Ibnu Jarir meriwayatkan dari Ikrimah berkata, “Ayat ini –yakni ayat 22 surat an-Nisa`- turun pada Abu Qais bin al-Aslat, dia menyambung pernikahan dengan Ummu Ubaidullah binti Shakhr yang sebelumnya menjadi istri Aslat bapaknya, pada al-Aswad bin Khalaf, dia menyambung pernikahan dengan Binti Abu Thalhah bin Abdul Uzza yang sebelumnya menjadi istri Khalaf bapaknya dan pada Fakhitah binti al-Aswad bin al-Mutthalib, dia adalah istri Umayyah bin Khalaf lalu diteruskan oleh Shafwan bin Umayyah.”

Dan firman Allah, “Terkecuali pada masa yang telah lampau.” (An-Nisa`: 22) menunjukkan adanya adat dan tradisi ini di sebagian kalangan dari mereka.

Ada lagi adat dan tradisi jahiliyah yang harus dilakoni dan dijalani oleh janda wafat, sebuah adat dan tradisi naif yang menyengsarakan dan menyusahkan wanita.

Imam al-Bukhari dan Muslim meriwayatkan dari Zaenab binti Abu Salamah berkata, aku mendengar Ummu Salamah berkata, “Seorang wanita datang kepada Nabi saw dan berkata, ‘Ya Rasulullah, putriku ditinggal wafat suaminya, sementara dia sakit mata, apakah kita memberinya celak?” Rasulullah saw menjawab, “Tidak.” Dua atau tiga kali.
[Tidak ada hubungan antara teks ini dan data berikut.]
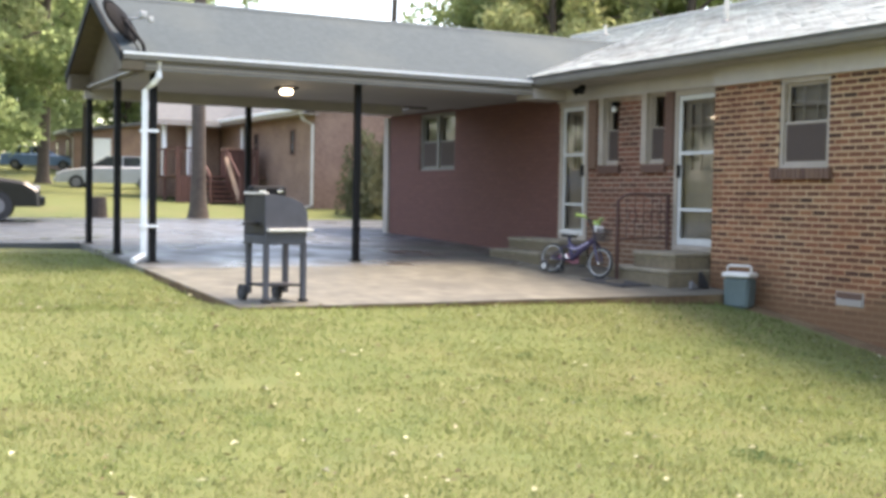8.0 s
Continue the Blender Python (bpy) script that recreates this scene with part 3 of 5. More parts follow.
# cornice return at the corner, and the rakes
bm = bmesh.new()
box(bm, 0.008, 0.19, -0.34, 0.02, 3.29, 3.498, 0.004)
part("cornice_return", bm, TRIM, house, "boxed beige cornice return")
for sgn in (-1, 1):
    y_end = EAVE_Y if sgn < 0 else 2 * RIDGE_Y - EAVE_Y
    bm = bmesh.new()
    prism(bm, [(0.33, y_end, EAVE_Z - 0.16), (0.33, RIDGE_Y, RIDGE_Z - 0.16), (0.33, RIDGE_Y, RIDGE_Z + 0.0), (0.33, y_end, EAVE_Z + 0.0)], (0.03, 0, 0))
    part("rake_board", bm, SPOUT if sgn < 0 else TRIM, house, "pale painted rake board")
    bm = bmesh.new()
    prism(bm, [(0.006, y_end, EAVE_Z - 0.14), (0.006, RIDGE_Y, RIDGE_Z - 0.14), (0.006, RIDGE_Y, RIDGE_Z - 0.12), (0.006, y_end, EAVE_Z - 0.12)], (0.32, 0, 0))
    part("rake_soffit", bm, TRIM, house)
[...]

Semuanya dijawab oleh Nabi saw, “Tidak.” Kemudian Nabi saw bersabda, “Ia hanyalah empat bulan dan sepuluh hari, sementara di masa jahiliyah salah seorang dari kalian melempar kotoran hewan di awal tahun.” Humaid berkata, aku bertanya kepada Zaenab, “Apa maksud melempar kotoran di awal tahun?” Zaenab menjawab, “Apabila seorang wanita ditinggal wafat suaminya maka dia mengunci diri di ruangan sempit dan memakai pakaian terburuk, dia tidak menyentuh minyak wangi dan tidak pula lainnya sampai satu tahun berlalu kemudian dihadirkan seekor hewan – keledai atau domba atau burung – lalu dia mengusapkan kulitnya kepadanya tidak jarang dia mengusapkannya kepada sesuatu kecuali sesuatu itu mati, kemudian dia keluar lalu dia disodori kotoran hewan maka dia melemparkannya kemudian dia kembali memakai minyak wangi dan lainnya.”